Action Values

In a previous concept, you wrote your own implementation of iterative policy evaluation to estimate the state-value function v_\pi for a policy \pi. In this concept, you will use the simple gridworld from the videos to practice converting a state-value function v_\pi to an action-value function q_\pi.

Consider the small gridworld that we used to illustrate iterative policy evaluation. The state-value function for the equiprobable random policy is visualized below.

Take the time now to verify that the below image corresponds to the action-value function for the same policy.

As an example, consider q_\pi(s_1, \text{right}). This action value can be calculated as

q_\pi(s_1, \text{right}) = -1 + v_\pi(s_2) = -1 + 2 = 1,

where we just use the fact that we can express the value of the state-action pair s_1, \text{right} as the sum of two quantities: (1) the immediate reward after moving right and landing on state s_2, and (2) the cumulative reward obtained if the agent begins in state s_2 and follows the policy.

Please now use the state-value function v_\pi to calculate q_\pi(s_1, \text{down}), q_\pi(s_2, \text{left}), q_\pi(s_2, \text{down}), q_\pi(s_3, \text{up}), and q_\pi(s_3, \text{right}).

For More Complex Environments

In this simple gridworld example, the environment is deterministic. In other words, after the agent selects an action, the next state and reward are 100% guaranteed and non-random. For deterministic environments, p(s',r|s,a) \in { 0,1 } for all s', r, s, a.

In this case, when the agent is in state s and takes action a, the next state s' and reward r can be predicted with certainty, and we must have q_\pi(s,a) = r + \gamma v_\pi(s').

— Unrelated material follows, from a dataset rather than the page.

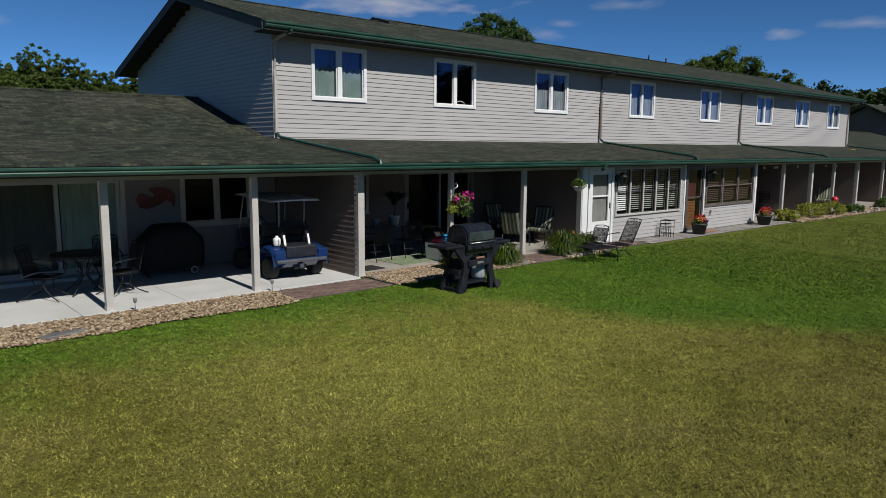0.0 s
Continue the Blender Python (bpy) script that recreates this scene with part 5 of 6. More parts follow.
# bench with toys
bn = thing("garden_bench", pose(10.72, 11.55, -0.02, 0, 0, -2), "small weathered wooden bench with iron ends", "bench")
for k in range(2):
    box_part("seat_slat", bn, M_WOOD, -0.52, 0.52, -0.2 + k * 0.13, -0.09 + k * 0.13, 0.24, 0.262, 0.005)
for k in range(2):
    box_part("back_slat", bn, M_WOOD, -0.52, 0.52, 0.12, 0.14, 0.34 + k * 0.09, 0.41 + k * 0.09, 0.005)
for s in (-1, 1):
    bm = bmesh.new()
    bm_tube(bm, [(s * 0.47, -0.22, 0.0), (s * 0.47, -0.19, 0.14), (s * 0.47, -0.2, 0.24), (s * 0.47, 0.1, 0.24), (s * 0.47, 0.14, 0.36), (s * 0.47, 0.16, 0.52)], 0.02)
    bm_tube(bm, [(s * 0.47, 0.1, 0.24), (s * 0.47, 0.13, 0.12), (s * 0.47, 0.18, 0.0)], 0.02)
    bm_tube(bm, arc((s * 0.47, -0.03, 0.32), 0.1, 0, 200, 8, "yz"), 0.009)
    part("end_frame", bm, M_IRON, bn, smooth=True)
tb = thing("storage_tub", pose(11.2, 12.86, 0, 0, 0, 4), "pale plastic tub heaped with red and blue beach toys", "tub")
bm = bmesh.new()
bm_plate(bm, [(-0.36, 0.0), (0.36, 0.0), (0.4, 0.42), (-0.4, 0.42)], -0.24, 0.24)
part("tub", bm, M_CANOPY, tb)
bm = bmesh.new()
bm_tube(bm, arc((0.16, -0.04, 0.5), 0.2, 0, 360, 18, "xy", 0.16)[:-1], 0.075, 8, True)
part("float_ring", bm, M_CYAN, tb, "blue inflated ring", smooth=True)
bm = bmesh.new()
bm_lathe(bm, [(0.0, 0.43), (0.16, 0.44), (0.19, 0.5), (0.12, 0.56), (0.0, 0.57)], (-0.2, 0, 0), 14, squash=0.8)
part("float", bm, M_RED, tb, "red inflated toy", smooth=True)
bm = bmesh.new()
bm_box(bm, -0.11, 0.11, -0.06, 0.06, 0.0, 0.4, 0.045)
single("bag", bm, M_YELLOW, "yellow plastic bag standing by the bench", "bag", m=pose(11.72, 12.62, 0, 0, 0, 10))

# grill on the lawn
gg = thing("gas_grill", pose(9.34, 9.95, LAWN_Z, 0, 0, 2), "black gas grill with splayed legs and side shelves on the lawn", "grill")
leg = [(-0.62, 0.9), (-0.24, 0.9), (-0.235, 0.6), (-0.25, 0.44), (-0.31, 0.24), (-0.33, 0.0), (-0.53, 0.0), (-0.53, 0.07), (-0.46, 0.25), (-0.39, 0.5), (-0.42, 0.62), (-0.62, 0.84)]
for s in (-1, 1):
    for y in (-0.26, 0.2):
        bm = bmesh.new()
        bm_plate(bm, [(s * x * -1 if s > 0 else x, z) for x, z in leg], y, y + 0.07)
        part("leg_panel", bm, M_BLACK, gg)
    box_part("side_brace", gg, M_BLACK, s * 0.44 - 0.03, s * 0.44 + 0.03, -0.19, 0.2, 0.34, 0.44, 0.01)
    box_part("foot_rail", gg, M_BLACK, s * 0.44 - 0.05, s * 0.44 + 0.05, -0.19, 0.2, 0.01, 0.08, 0.01)
box_part("front_panel", gg, M_BLACK, -0.3, 0.3, -0.3, -0.26, 0.5, 0.63, 0.02)
box_part("badge", gg, M_ALU, -0.08, 0.09, -0.308, -0.3, 0.545, 0.59, 0.003, "plain pale badge")
box_part("bottom_shelf", gg, M_BLACK, -0.36, 0.36, -0.18, 0.2, 0.14, 0.18, 0.01)
box_part("rear_panel", gg, M_BLACK, -0.36, 0.36, 0.2, 0.225, 0.18, 0.6, 0.01)
bm = bmesh.new()
bm_plate(bm, [(-0.3, 0.9), (-0.28, 0.74), (-0.2, 0.66), (0.2, 0.66), (0.26, 0.74), (0.27, 0.9)], -0.38, 0.38, "yz")
part("firebox", bm, M_ENAMEL, gg)
bm = bmesh.new()
lid = [(-0.31, 0.93), (-0.325, 1.02), (-0.3, 1.16), (-0.22, 1.26), (-0.08, 1.3), (0.1, 1.29), (0.2, 1.22), (0.26, 1.08), (0.27, 0.93)]
bm_plate(bm, lid, -0.385, 0.385, "yz")
bmesh.ops.bevel(bm, geom=[e for e in bm.edges if abs((e.verts[0].co - e.verts[1].co).x) < 1e-5], offset=0.03, segments=2, affect="EDGES")
lo = part("lid", bm, M_ENAMEL, gg, "black enamelled lid")
# added plate: the bright reflection on the enamelled lid front
bm = bmesh.new()
bm_box(bm, -0.33, 0.35, -0.335, -0.318, 1.0, 1.17, 0.006)
part("lid_glint", bm, M_LID_GLINT, lo, "added grey metal plate standing for the black lid's reflection", m=pose(0, 0.0, 0.0))
bm = bmesh.new()
bm_tube(bm, [(-0.32, -0.32, 0.965), (-0.32, -0.385, 0.97), (0.34, -0.385, 0.97), (0.34, -0.32, 0.965)], 0.014)
part("lid_handle", bm, M_STEEL, lo, "steel bar handle", smooth=True)
box_part("control_panel", gg, M_BLACK, -0.39, 0.39, -0.36, -0.29, 0.84, 0.93, 0.012)
for x in (-0.24, 0.0, 0.24):
    bm = bmesh.new()
    bm_lathe(bm, [(0.028, 0.0), (0.026, -0.025), (0.0, -0.027)], (x, -0.36, 0.885), 12, "y")
    part("knob", bm, M_BLACK, gg)
for s in (-1, 1):
    bm = bmesh.new()
    bm_box(bm, s * 0.65 - 0.24, s * 0.65 + 0.24, -0.28, 0.24, 0.88, 0.935, 0.02)
    part("side_shelf", bm, M_BLACK, gg)
bm = bmesh.new()
bm_lathe(bm, [(0.0, 0.965), (0.16, 0.965), (0.18, 0.98), (0.15, 1.0), (0.0, 1.0)], (0.65, -0.03, -0.03), 18)
part("side_burner", bm, M_ENAMEL, gg)
tk = bmesh.new()
bm_lathe(tk, [(0.1, 0.19), (0.12, 0.2), (0.15, 0.25), (0.155, 0.4), (0.14, 0.47), (0.07, 0.51), (0.03, 0.53), (0.03, 0.57), (0.0, 0.57)], (0.24, -0.02, 0), 20)
part("gas_tank", tk, M_TANK, gg, "pale grey gas tank", smooth=True)
for y in (-0.3, 0.3):
    bm = bmesh.new()
    bm_lathe(bm, [(0.02, -0.03), (0.08, -0.03), (0.09, -0.015), (0.09, 0.015), (0.08, 0.03), (0.02, 0.03)], (0.5, y, 0.09), 18, "y")
    part("wheel", bm, M_RUBBER, gg)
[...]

In general, the environment need not be deterministic, and instead may be stochastic. This is the default behavior of the FrozenLake environment from the mini project; in this case, once the agent selects an action, the next state and reward cannot be predicted with certainty and instead are random draws from a (conditional) probability distribution p(s',r|s,a).

In this case, when the agent is in state s and takes action a, the probability of each possible next state s' and reward r is given by p(s',r|s,a). In this case, we must have q_\pi(s,a) = \sum_{s'\in\mathcal{S}^+, r\in\mathcal{R}}p(s',r|s,a)(r+\gamma v_\pi(s')), where we take the expected value of the sum r + \gamma v_\pi(s').

Over the next couple concepts, you'll use this equation to write a function that yields an action-value function q_\pi corresponding to a policy \pi for the FrozenLake environment.